Si alguien acabara de llegar no
conocería esta absurda imitación de la vida. Me gustaría decir que no he
llegado. O diré que sobra mundo. Por qué?, quién ha estropeado esto?. Ayer,
atrás años, la utopía que nos dominaba se concebía desde el deber de dejar para
los descendientes un hábitat bien dispuesto, consolidado, ordenado y bien
dirigido; hoy, ahora, en este momento de esta historia, el deber ha quedado en
undécimo plano; prima la ansiosa consigna de intentar que la miseria no se coma
las piedras, que será lo último que pueda comerse.
Si
alguien acabara de llegar se taparía los ojos.

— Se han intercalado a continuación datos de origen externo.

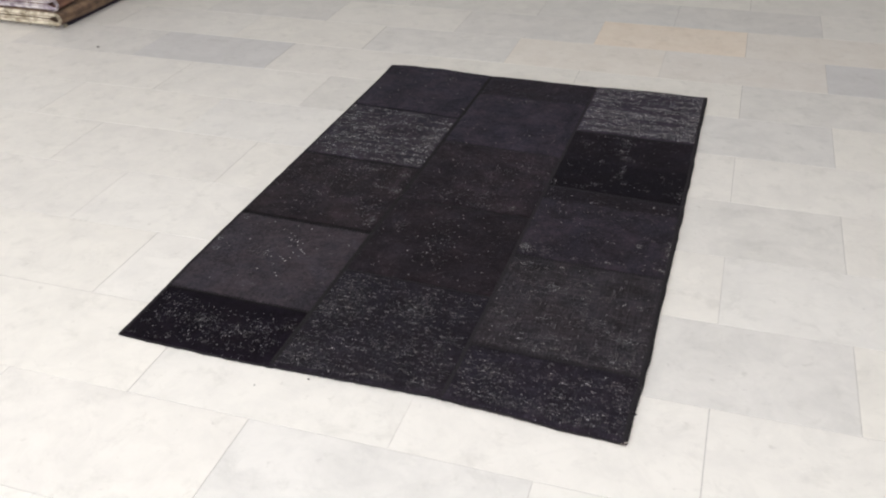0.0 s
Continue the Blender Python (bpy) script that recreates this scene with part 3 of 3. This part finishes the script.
rug_patch(2, 1, "olive-grey patch worn in crossing streaks", (0.0310, 0.0296, 0.0294), (0.0225, 0.0214, 0.0212), 0.10, 0.30, 6, 45, 0.48, 0.50, streaks=((230, 9, 0.5, 0.32), (9, 90, 0.5, 0.26), (12, 22, 0.5, 0.2)), ribs=0.5, dots=60, across=3.2, along=0.007, tone=0.46, stout=0.85, veil=0.050,
          fine=(0.05, 0.55, 30, 7, 0.52, 1.5, 0.016, 0.47),
          spots=((0.952, 0.483, 0.030, 0.014, 0.45), (1.034, 0.476, 0.006, 0.06, 0.4), (1.037, 0.401, 0.010, 0.04, 0.45), (1.147, 0.321, 0.03, 0.02, 0.6), (1.075, 0.372, 0.02, 0.02, 0.35), (0.978, 0.410, 0.014, 0.010, 0.35),
                 (1.03, 0.215, 0.05, 0.012, 0.6), (0.93, 0.232, 0.06, 0.012, 0.4), (0.982, 0.293, 0.03, 0.02, 0.3), (0.865, 0.326, 0.03, 0.03, 0.3), (0.847, 0.565, 0.03, 0.02, 0.3), (1.147, 0.231, 0.03, 0.02, 0.35), (0.90, 0.44, 0.02, 0.03, 0.2)))
rug_patch(2, 2, "purple-black patch with a pale worn corner", (0.0334, 0.0308, 0.0350), (0.0215, 0.0198, 0.0232), 0.03, 0.14, 11, 13, 0.62, 0.85, cloud=0.6, dots=45, tone=0.48, bright=0.9, big=0.0017, band=(0.925, 1.01, (0.0165, 0.0138, 0.0155)),
          spots=((0.827, 0.653, 0.013, 0.017, 1.4), (0.885, 0.655, 0.03, 0.010, 0.3), (1.0, 0.632, 0.16, 0.010, 0.25), (1.195, 0.745, 0.010, 0.05, 0.7), (1.120, 0.744, 0.012, 0.009, 0.9), (1.039, 0.735, 0.014, 0.006, 0.7), (1.19, 0.640, 0.018, 0.012, 0.8), (1.05, 0.633, 0.012, 0.008, 0.4), (0.872, 0.901, 0.014, 0.006, 0.5)),
          marks=((1.119, 0.745), (1.088, 0.901), (1.035, 0.740), (0.955, 0.878), (0.895, 0.860), (0.879, 0.863), (0.846, 0.848), (0.871, 0.877), (0.918, 0.685), (0.946, 0.809), (1.133, 0.864), (0.865, 0.913), (1.02, 0.885), (0.97, 0.94)))
rug_patch(2, 3, "deep black patch crossed by a chain of worn knots", (0.0152, 0.0129, 0.0154), (0.0138, 0.0118, 0.0142), 0.03, 0.10, 14, 14, 0.62, dots=45, tone=0.38, bright=0.72, veil=0.04, band=(0.99, 1.200, (0.0086, 0.0073, 0.0097)),
          spots=((0.99, 1.355, 0.016, 0.03, 0.6), (0.985, 1.29, 0.014, 0.02, 0.55), (1.007, 1.243, 0.018, 0.014, 0.7), (1.010, 1.165, 0.008, 0.03, 0.6), (0.995, 1.115, 0.01, 0.02, 0.45), (0.933, 1.203, 0.010, 0.012, 0.7),
                 (0.946, 1.057, 0.012, 0.010, 0.7), (1.026, 1.078, 0.012, 0.010, 0.5), (1.057, 1.096, 0.006, 0.014, 0.5), (1.091, 1.05, 0.010, 0.012, 0.3), (1.188, 1.045, 0.012, 0.028, 0.4), (0.90, 1.03, 0.02, 0.01, 0.3), (0.86, 1.30, 0.05, 0.06, 0.1), (0.83, 1.03, 0.03, 0.02, 0.25)),
          marks=((1.133, 1.255), (0.940, 1.050), (0.931, 1.208), (1.096, 1.052), (1.042, 1.078), (0.989, 1.054), (0.927, 1.326)))
rug_patch(2, 4, "charcoal patch worn to pale horizontal streaks", (0.043, 0.039, 0.047), (0.028, 0.025, 0.032), 0.27, 1.1, 5, 50, 0.44, 0.66, streaks=((8, 90, 0.46, 0.34),), dots=80, across=4.0, along=0.0070, tone=0.80, veil=0.10,
          spots=((1.17, 1.47, 0.05, 0.04, 0.4), (0.87, 1.43, 0.04, 0.02, 0.3), (1.0, 1.79, 0.2, 0.015, 0.3)))


# seams and stitches
def strip(name, line, half, material, parent, lift, seed, label=""):
    """A band along a line on the rug, its sides a little uneven."""
    rng = np.random.RandomState(seed)
    line = np.array(line)
    d = np.gradient(line, axis=0)
    d /= np.linalg.norm(d, axis=1)[:, None]
    side = np.stack([-d[:, 1], d[:, 0]], -1)
    across = np.array((-1.0, -0.5, 0.0, 0.5, 1.0))
    verts = []
    for k, a in enumerate(across):
        wide = half * (1 + 0.18 * rng.normal(0, 1, len(line))) if abs(a) == 1 else half
        q = line + side * (a * wide if np.ndim(wide) == 0 else (a * wide)[:, None])
        verts.append(on_rug(q[:, 0], q[:, 1], lift if abs(a) < 1 else -0.0001))
    n = len(line)
    v = np.concatenate(verts)
    f = [(k * n + i, k * n + i + 1, (k + 1) * n + i + 1, (k + 1) * n + i) for k in range(len(across) - 1) for i in range(n - 1)]
    return part_mesh(name, mesh_of(name, v, f, material, True), parent, label)


def stitch_shape(length, thick):
    """One stitch: a thread laid over the seam, sunk at both ends."""
    verts, faces = [], []
    profile = ((-1, 0.3), (-0.75, 0.95), (-0.45, 1.0), (-0.1, 0.55), (0.1, 0.55), (0.45, 1.0), (0.75, 0.95), (1, 0.3))
    for s, wide in profile:
        z, r = (1 - s * s) * thick * 0.7, thick * wide
        for a in (0, 60, 120, 180):
            verts.append((s * length / 2, math.cos(radians(a)) * r * 0.8, z + math.sin(radians(a)) * r * 0.8 - 0.0004))
    for i in range(len(profile) - 1):
        for a in range(3):
            b = i * 4 + a
            faces.append((b, b + 4, b + 5, b + 1))
    return verts, faces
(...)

Mismo nuestros abuelos, que se
fueron con la idea de dejar un mundo en inicios de tecnología y adelantos,
mismo ellos, si llegaran a esta páramo, volverían a morir de pesadumbre. Les
parecería el fracaso de la civilización. Lo encontrarían inhumano, perdido,
podrido, arcaico, prepotente, imbécil. Un mundo hecho en un paréntesis del
capitalismo donde el dominio procede de un capitán avaro, sin conocimientos de
valores, sin entender las reglas de la ética, la razón y la solidaridad.
Si
les sorprendiera de nuevo la vida, en un estado de consciencia, convendrían
dejar el arreglo por imposible. A bien que nos vieran conspirando con la idea
de la felicidad, se reirían de nuestra inmadurez.
Y
nosotros, obstinados en este declive, sin prestarle atención a la “sin
vergüenza” en la que nos dormimos, hacemos como que cumplimos nuestro ciclo
vital y cerramos no sé cuántas modalidades de disciplinas y valores para desentendernos
de pensar, ocupar el sillón en el salón o en el suburbio y destilar, antes de
dormir, -con la fórmula impuesta- la peor de la parte de nuestra conciencia,
que otrora se distinguiera por tontear con la excelencia de todas las artes y
de todos los artilugios de la verdad.
Hemos
perdido, lo sabemos, pero seguimos aferrados al deshonor y a la indecencia
humana antes que promocionar una rebeldía.